On a 1978 visit to Ukraine with the Oleksander Koshetz Choir of Winnipeg, Ms. Kochan had a revelation that Ukrainian folk and ritual music was to be her life. She was so moved in being in Kyiv, in her ancestral homeland, that she decided to return there to study music. She and her husband, Nestor Budyk, spent a year in Kyiv studying with the Veriovka company.

Even though she had been surrounded by Ukrainian folk songs at home and does not remember ever not singing, "this Canadian kid did not have a sense of being Ukrainian, did not know songs that were 3,000 years old," she says. Ms. Kochan remembers weeping along with the rest of the audience at a Nina Matviyenko concert, listening to an ancient lament. A few decades later, on the upcoming album, she sings her own version of a lament. In Kyiv she was drawn to the ancient pre-Christian ritual songs, wondering why she had not heard them before.

Soon after returning to Winnipeg, she collaborated with Arthur Polson on her the album "Czarivna." Mr. Polson arranged the music and composed interludes to this album of wedding, Kupalo, obzhynky, and winter-cycle songs. Anatoliy Avdiyevsky, the director of Veriovka, remarked that Mr. Polson must have had some Ukrainian in him to capture the essence of these songs.

Why the name Paris to Kyiv? During her first trip to Kyiv, just after Paris, Ms. Kochan thought of how Kyiv could have been the Paris of the East, were it not for history. "I realized how powerless we have been for centuries. I like to think I'm helping people to come alive again," she said.

The first Paris to Kiev [sic] album was released in 1994 with Nestor Budyk on accordion, Alexander (Sashko) Boytchuk, an internationally renowned jazz saxophonist and clarinetist, and Petro Yourashcuk, fiddler and wind instrumentalist extraordinaire. This album was a wonderful fusion of Ukrainian and Ukrainian Canadian music and musicians. Paris to Kyiv Variances (1996) expanded the horizons of this "new" ancient Ukrainian music with the present ensemble of Mr. Kytasty, Mr. Colledge, Mr. Moody, Harry Zacharias (udu drum) and Evans Coffee (congas and djembe). This album expanded the group's audience and was featured often on various CBC programs and in films. A reviewer noted that it "weaves together pre-Christian ritual songs and harmonies inspired by folk polyphony, with fragments of medieval chant and with contemporary influences from polytonality to jazz in a multi-layered fabric of voices and instruments."

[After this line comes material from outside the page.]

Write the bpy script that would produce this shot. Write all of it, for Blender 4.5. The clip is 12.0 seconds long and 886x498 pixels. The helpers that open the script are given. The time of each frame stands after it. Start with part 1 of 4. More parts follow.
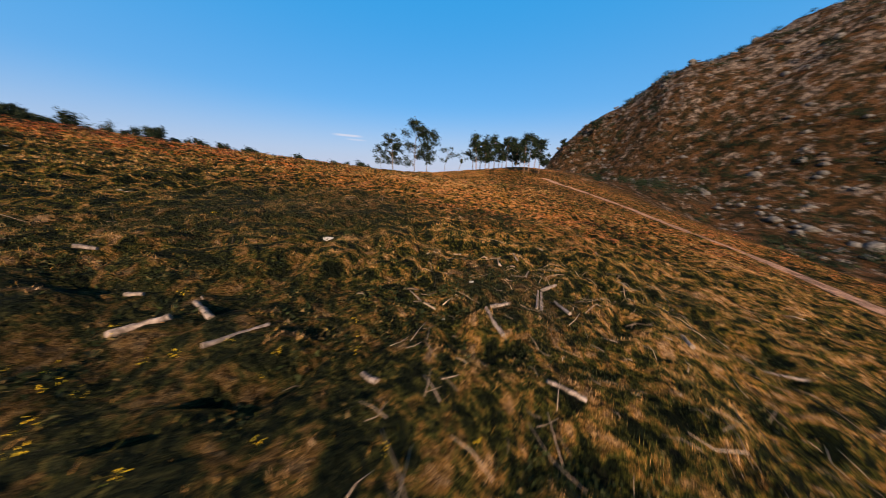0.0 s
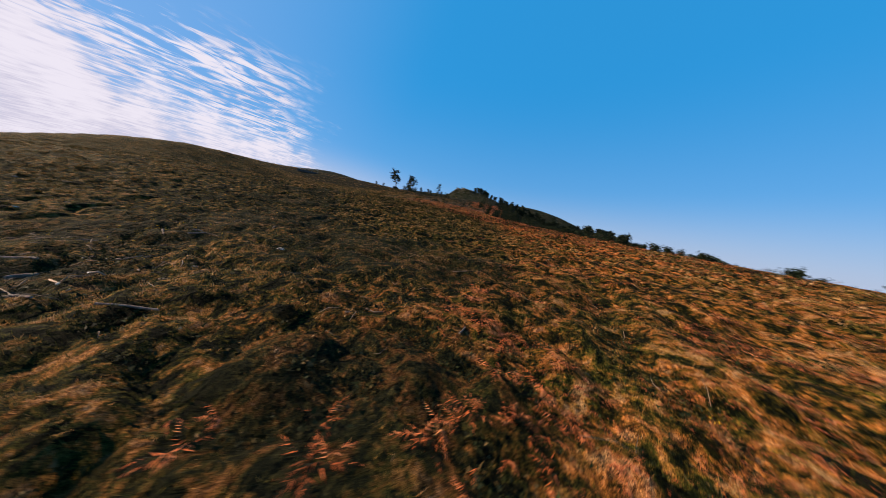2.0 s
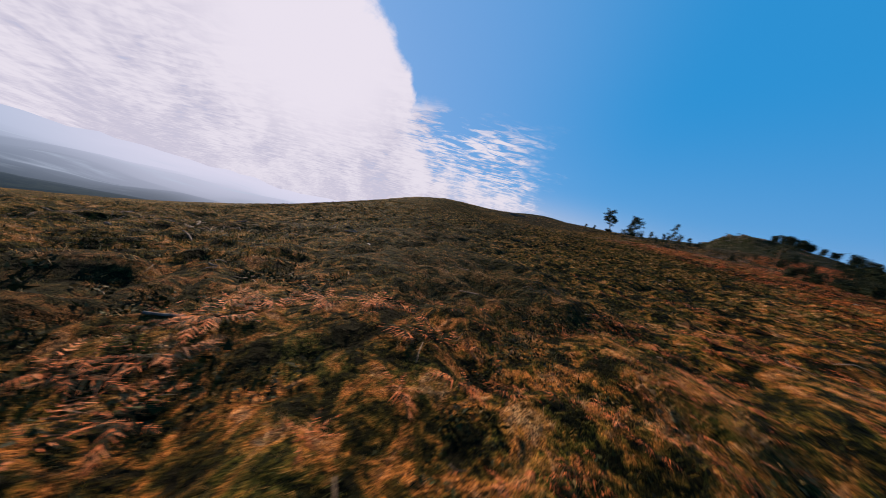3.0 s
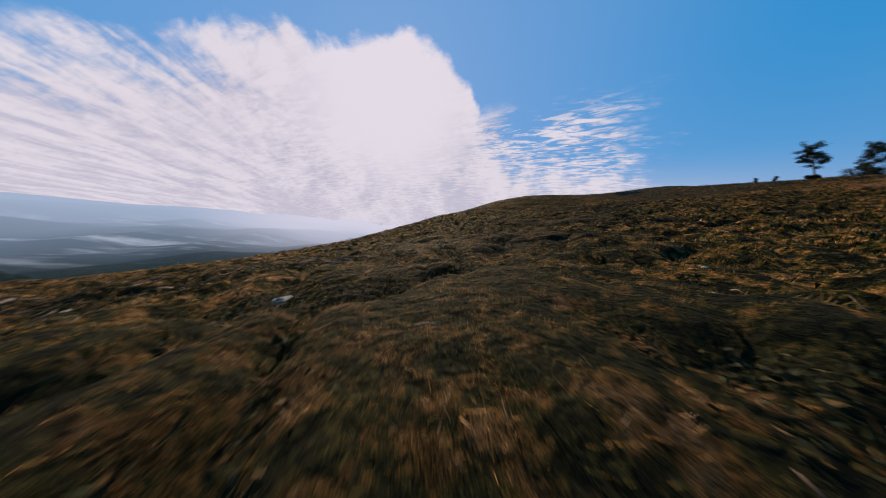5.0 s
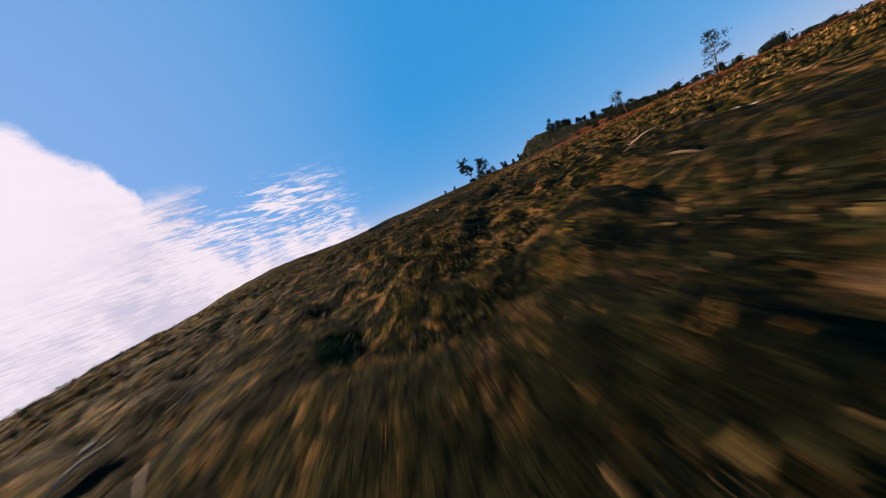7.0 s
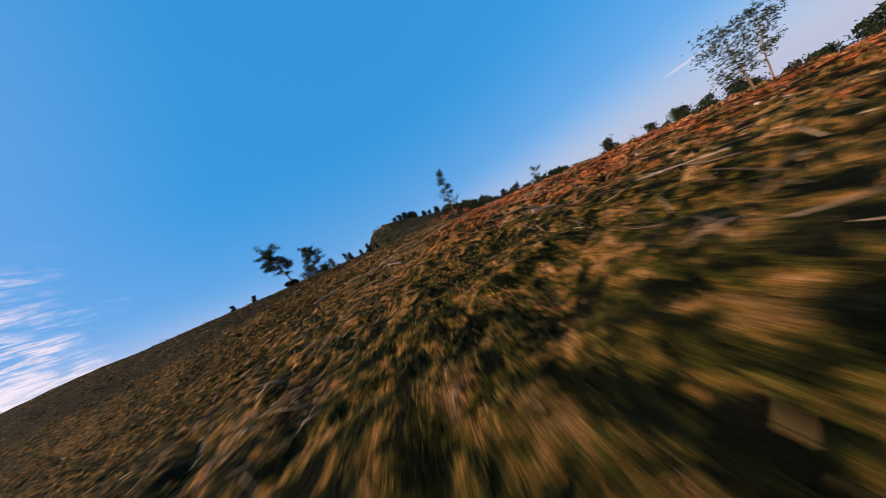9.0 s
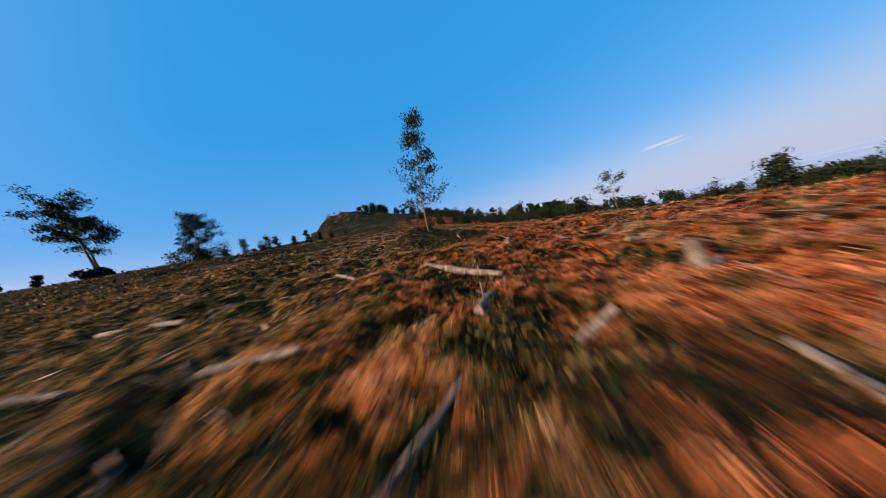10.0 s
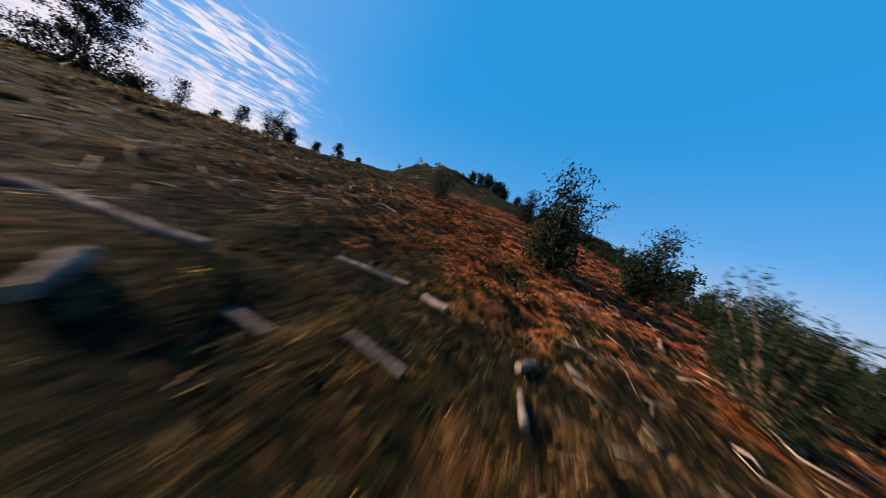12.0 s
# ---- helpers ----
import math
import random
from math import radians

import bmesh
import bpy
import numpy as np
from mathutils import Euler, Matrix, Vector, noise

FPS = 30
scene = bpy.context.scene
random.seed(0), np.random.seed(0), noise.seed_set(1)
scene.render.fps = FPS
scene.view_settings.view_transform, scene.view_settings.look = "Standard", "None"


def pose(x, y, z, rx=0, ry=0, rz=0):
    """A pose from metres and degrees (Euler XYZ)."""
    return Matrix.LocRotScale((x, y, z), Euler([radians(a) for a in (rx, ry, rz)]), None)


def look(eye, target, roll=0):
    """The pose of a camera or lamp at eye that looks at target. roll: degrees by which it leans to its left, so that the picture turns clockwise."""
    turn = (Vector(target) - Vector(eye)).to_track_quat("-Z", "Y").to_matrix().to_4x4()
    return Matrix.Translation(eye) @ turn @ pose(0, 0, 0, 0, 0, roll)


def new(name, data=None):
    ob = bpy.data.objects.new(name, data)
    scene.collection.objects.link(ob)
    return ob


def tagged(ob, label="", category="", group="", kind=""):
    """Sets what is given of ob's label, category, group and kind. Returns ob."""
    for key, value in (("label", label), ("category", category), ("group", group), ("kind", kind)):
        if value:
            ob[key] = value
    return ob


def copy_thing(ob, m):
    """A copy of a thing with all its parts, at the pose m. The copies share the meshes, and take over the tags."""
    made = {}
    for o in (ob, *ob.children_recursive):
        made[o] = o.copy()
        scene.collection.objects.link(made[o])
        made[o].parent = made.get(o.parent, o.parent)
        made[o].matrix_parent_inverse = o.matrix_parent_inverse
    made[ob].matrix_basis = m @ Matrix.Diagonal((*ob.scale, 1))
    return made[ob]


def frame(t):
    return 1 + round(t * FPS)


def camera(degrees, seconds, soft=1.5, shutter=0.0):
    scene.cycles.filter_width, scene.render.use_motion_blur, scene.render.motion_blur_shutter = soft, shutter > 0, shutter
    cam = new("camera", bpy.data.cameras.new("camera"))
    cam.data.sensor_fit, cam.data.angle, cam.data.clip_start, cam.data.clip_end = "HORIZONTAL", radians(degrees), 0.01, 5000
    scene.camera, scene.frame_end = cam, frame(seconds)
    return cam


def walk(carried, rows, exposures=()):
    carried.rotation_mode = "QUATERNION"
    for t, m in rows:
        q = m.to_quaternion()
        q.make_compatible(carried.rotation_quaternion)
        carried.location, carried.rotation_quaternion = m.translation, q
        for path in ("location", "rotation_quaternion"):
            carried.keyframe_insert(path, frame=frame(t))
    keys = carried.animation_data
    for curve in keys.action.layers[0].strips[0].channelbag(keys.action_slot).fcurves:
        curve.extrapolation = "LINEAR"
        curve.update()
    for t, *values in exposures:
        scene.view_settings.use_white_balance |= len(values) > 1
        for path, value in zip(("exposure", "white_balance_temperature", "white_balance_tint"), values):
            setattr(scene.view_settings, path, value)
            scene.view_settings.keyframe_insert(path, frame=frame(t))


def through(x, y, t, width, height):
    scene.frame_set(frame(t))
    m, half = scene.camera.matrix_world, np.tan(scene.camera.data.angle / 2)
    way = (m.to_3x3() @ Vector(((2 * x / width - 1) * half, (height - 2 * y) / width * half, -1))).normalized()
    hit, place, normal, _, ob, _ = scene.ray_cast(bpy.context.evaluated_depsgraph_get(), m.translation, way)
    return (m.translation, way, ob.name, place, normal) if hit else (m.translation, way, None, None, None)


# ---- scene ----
# ---- camera ----
cam = camera(123.08, 12.0, soft=0.5, shutter=0.19)
# seconds, place, heading to the left of +y, pitch, roll
FLIGHT = [
    (0, 0.02, 0.00, 4.10, 0.00, -17.83, 1.87),
    (0.5, 4.76, 3.48, 3.74, 24.50, -13.18, 2.04),
    (1, 7.67, 8.56, 3.59, 47.90, -9.09, 4.18),
    (1.5, 8.95, 14.47, 3.60, 72.72, -5.47, 6.86),
    (2, 7.23, 19.89, 3.59, 97.65, -3.35, 9.19),
    (2.5, 4.09, 23.62, 3.46, 121.90, -2.08, 12.58),
    (2.7, 2.42, 24.65, 3.42, 132.12, -2.19, 14.18),
    (4.5, -6.85, 19.70, 3.49, 182.27, -8.83, 11.11),
    (5, -7.01, 15.61, 3.36, 166.97, -5.07, 4.15),
    (5.5, -7.70, 11.50, 3.35, 152.08, -3.19, -4.65),
    (6, -9.32, 7.04, 3.63, 138.72, -2.75, -12.60),
    (6.5, -14.31, -2.17, 4.47, 126.13, -2.31, -18.99),
    (7, -22.04, -10.88, 6.12, 114.51, -1.22, -24.03),
    (7.5, -33.41, -16.67, 9.06, 103.63, -0.07, -27.94),
    (7.7, -38.13, -18.69, 10.23, 99.27, 0.18, -29.40),
    (9.3, -75.18, -16.07, 15.33, 68.59, 1.01, -28.01),
    (9.5, -79.41, -13.76, 16.01, 66.73, 0.52, -25.70),
    (10, -89.27, -7.41, 17.72, 65.60, -0.09, -16.65),
    (10.5, -99.90, -0.46, 19.64, 72.53, -1.35, -5.74),
    (11, -110.45, 5.97, 20.44, 81.94, -1.10, 6.69),
    (11.5, -121.20, 11.13, 21.11, 89.88, -1.28, 17.40),
    (12, -132.35, 14.75, 23.06, 94.35, -0.28, 17.46),
]


def heading(x, y, z, yaw, pitch, roll):
    a, b = radians(yaw), radians(pitch)
    ahead = Vector((-math.sin(a) * math.cos(b), math.cos(a) * math.cos(b), math.sin(b)))
    return look((x, y, z), Vector((x, y, z)) + 10 * ahead, roll)


EXPOSURES = [(0.0, 1.30, 6900, 11), (1.0, 1.23, 6600, 10), (1.5, 1.20, 6650, 10), (2.5, 1.10, 6700, 11), (4.5, 0.93, 6800, 11), (6.5, 1.05, 6900, 14), (7.0, 1.18, 7000, 16), (7.5, 1.15, 7000, 17),
             (9.5, 1.24, 6850, 16), (10.2, 1.26, 6700, 14), (11.0, 1.18, 6700, 11), (12.0, 1.18, 6550, 10)]
walk(cam, [(t, heading(*r)) for t, *r in FLIGHT], EXPOSURES)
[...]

Ms. Kochan and Mr. Kytasty are musical soul-mates. They equally understand, respect and love Ukrainian music. This mutual benevolent obsession is obvious in their work on the albums and on stage. The two have collaborated also in print.

They are proud to have expanded the listing on Ukrainian music in the second edition of "Rough Guide to World Music" from two paragraphs to a few pages. They have performed together, and at times with the whole ensemble, in Europe, throughout Canada and in the United States. In the last years Paris to Kyiv was featured at the Embassy of France in Washington, the Showcase of Culturally Diverse and First Nations Artists (at Harbourfront Centre, sponsored by the Council for the Arts), the Canadian Museum of Civilization in Hull, Quebec, the World Music Institute in New York and the Carpenter Center in California. In May 2000 the ensemble was featured in Los Angeles in "Night Songs from a Neighboring Village: Traditional and Ukrainian and New Jewish Music," along with Brave New World. On the same trip they performed at the University of California at Santa Barbara. Paris to Kyiv has a website (www.paristokyiv.com) designed by Ron Sawchuk, a descendant of Ukrainian pioneers in Canada. He is also an accomplished painter; an adaption of his commissioned painting inspired by the music is the album cover for "Prairie Nights and Peacock Feathers."

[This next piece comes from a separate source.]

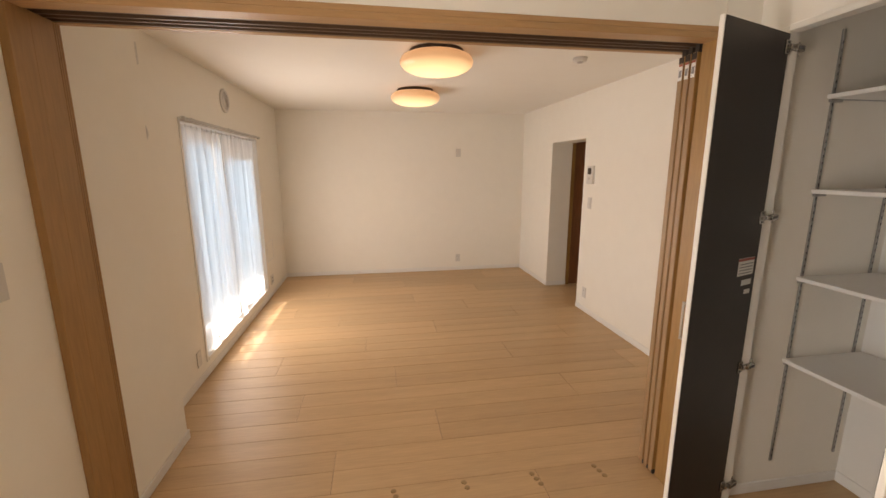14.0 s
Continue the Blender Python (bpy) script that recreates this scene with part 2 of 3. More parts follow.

The title of the album recognizes the blend of the music which after more than a century has become Canadian, from the heartland of Canada settled by Ukrainians; and refers to the peacocks mentioned in the pre-Christian koliadky still sung in Canada and recorded on this and other albums.

All the musicians are prairie musicians, very affected by the Ukrainian Canadians here. Ms. Kochan feels that this new album defines the Canadian prairies, that it is the definitive prairie project connected to the Ukrainian steppes.

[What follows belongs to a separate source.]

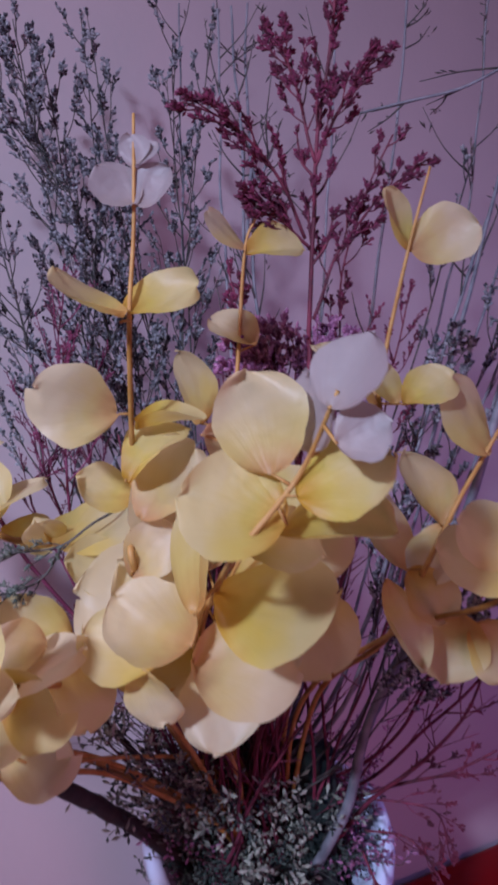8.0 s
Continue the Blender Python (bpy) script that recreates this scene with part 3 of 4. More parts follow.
eucalyptus(A_STEM, A_LEAVES, 1, A_TIP_LEAVES)
eucalyptus(B_STEM, B_LEAVES, 2, B_TIP_LEAVES)
eucalyptus(D_STEM, D_LEAVES, 3, D_TIP_LEAVES)
for number, (stem, leaves) in enumerate(((J_STEM, J_LEAVES), (G_STEM, G_LEAVES), (E_STEM, E_LEAVES), (P_STEM, P_LEAVES), (Q_STEM, Q_LEAVES), (S_STEM, S_LEAVES), (U_STEM, U_LEAVES), (R_STEM, R_LEAVES), (V_STEM, V_LEAVES), (W_STEM, W_LEAVES), (X_STEM, X_LEAVES), (Y_STEM, Y_LEAVES))):
    eucalyptus(stem, leaves, 10 + number)


# ---- sprays of small blooms ----
MOUTH = [(0.0, 0.02, 0.93), (-0.005, 0.01, 1.10)]


def spindle(bm, p, d, length, r):
    d = d.normalized()
    u = d.orthogonal().normalized()
    w = d.cross(u)
    a, b, m = bm.verts.new(p), bm.verts.new(p + d * length), p + d * length * 0.62
    ring = [bm.verts.new(m + r * (math.cos(k * math.tau / 4) * u + math.sin(k * math.tau / 4) * w)) for k in range(4)]
    for k in range(4):
        bm.faces.new((a, ring[(k + 1) % 4], ring[k]))
        bm.faces.new((b, ring[k], ring[(k + 1) % 4]))


def spray(name, lines, seed, bloom, stalk, label, group, reach=0.09, branches=16, start=0.4, buds=6, bud=0.0048, thick=0.0014, mouth=0, plump=1.0):
    """One dried spray: its stalks along the lines, forked twigs off them, and rows of buds at the twigs' ends."""
    rng = random.Random(seed)
    thing = tagged(new(name), label, "dried flower", group)
    heads = bmesh.new()
    for points in lines:
        stems = bmesh.new()
        begin = [(x + rng.uniform(-0.03, 0.03), y + rng.uniform(-0.03, 0.03), z) for x, y, z in MOUTH] if mouth else []
        line = smooth_line(begin + list(points), 10)
        line = [q + 0.0022 * noise.noise_vector(q * 22 + Vector((seed, 0, 0))) for q in line]
        tube(stems, line, thick, thick * 0.5, 5)
        turn = rng.uniform(0, 6)
        for k in range(branches):
            f = start + (1 - start) * (k + rng.uniform(0, 0.6)) / branches
            i = min(len(line) - 2, int(f * (len(line) - 1)))
            p, d = line[i], (line[i + 1] - line[i]).normalized()
            turn += 2.4 + rng.uniform(-0.4, 0.4)
            u = d.orthogonal().normalized()
            out = (math.cos(turn) * u + math.sin(turn) * d.cross(u)).normalized()
            size = reach * (1.15 - 0.7 * (f - start) / (1 - start)) * rng.uniform(0.55, 1.1)
            way = (d * 0.95 + out * rng.uniform(0.45, 0.85)).normalized()
            bent = out * rng.uniform(-0.1, 0.1)
            twig = smooth_line([p, p + (way + bent) * size * 0.5, p + (way + 0.35 * d).normalized() * size], 4)
            tube(stems, twig, thick * 0.5, thick * 0.28, 4)
            for s in range(6):
                j = rng.randint(3, len(twig) - 1) if s else len(twig) - 1
                q = twig[j]
                sub = (way + 0.5 * d + Vector((rng.gauss(0, 0.5), rng.gauss(0, 0.5), rng.gauss(0.15, 0.4)))).normalized()
                end = q + sub * size * rng.uniform(0.16, 0.36)
                tube(stems, [q, end], thick * 0.32, thick * 0.22, 3)
                for n in range(buds):
                    h = q + (end - q) * (0.3 + 0.7 * n / max(1, buds - 1))
                    lean = (sub + Vector((rng.gauss(0, 0.42), rng.gauss(0, 0.42), 0.22 + rng.gauss(0, 0.35)))).normalized()
                    spindle(heads, h, lean, bud * rng.uniform(0.7, 1.35), bud * plump * rng.uniform(0.17, 0.30))
        part("stem", stems, stalk, thing)
    tagged(part("blossoms", heads, bloom, thing, smooth=False), kind="stuff")
    return thing


def bare_twig(lines, seed, thick=0.0025, mouth=0):
    rng = random.Random(seed)
    thing = tagged(new("bare_twig"), "bare blue-grey dried twig with short side shoots", "twig", "bare twigs in the vase")
    shoots = bmesh.new()
    for points in lines:
        stem = bmesh.new()
        begin = [(x + rng.uniform(-0.03, 0.03), y + rng.uniform(0, 0.04), z) for x, y, z in MOUTH] if mouth else []
        line = smooth_line(begin + list(points), 9)
        line = [q + 0.004 * noise.noise_vector(q * 14 + Vector((seed, 0, 0))) for q in line]
        tube(stem, line, thick, thick * 0.45, 7)
        part("stem", stem, MAT_BLUE_TWIG, thing)
        for k in range(9):
            i = rng.randint(len(line) // 2, len(line) - 2)
            d = (line[i + 1] - line[i]).normalized()
            w = (d + 0.8 * Vector((rng.gauss(0, 1), rng.gauss(0, 0.6), rng.gauss(0, 0.4)))).normalized()
            size = rng.uniform(0.02, 0.09)
            mid = line[i] + w * size * 0.5
            tube(shoots, smooth_line([line[i], mid, mid + (w + 0.5 * d).normalized() * size * 0.5], 3), thick * 0.4, thick * 0.15, 5)
            for s in range(3):
                q = line[i] + w * size * rng.uniform(0.4, 0.95)
                spindle(shoots, q, w + Vector((rng.gauss(0, 0.8), rng.gauss(0, 0.8), 0.4)), 0.010, 0.0009)
    tagged(part("side_growth", shoots, MAT_GREY_STEM, thing, "dark side shoots"), kind="stuff")
    return thing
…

In addition to being the producer of her albums, Ms. Kochan is also the distributor, heading her company Olesia Productions. She says she would like to have a major distributor for her albums, but wants control over the quality. She has often been compared to Loreena McKennitt, another Manitoban, in her musical style and independent marketing. To this writer, however, Ms. Kochan's music is much more vibrant and varied. In addition to being extremely talented and knowledgeable, she knows what she wants and works intently towards her goals. She loves this music and wants to bring it to as many people in the world as possible.

For the future, Ms. Kochan hopes to continue recording and performing, and one dream is to perform in Ukraine. While planning her tour to Ukraine and other parts of Europe, she explains that she doesn't want to make a penny on this, but just wants to go there to give the people hope that this Ukrainian music from Ukraine will enter the world music scene.

Ms. Kochan emphasizes that this is soul music at its most basic. This is our soul music which we must proudly share with the rest of the world.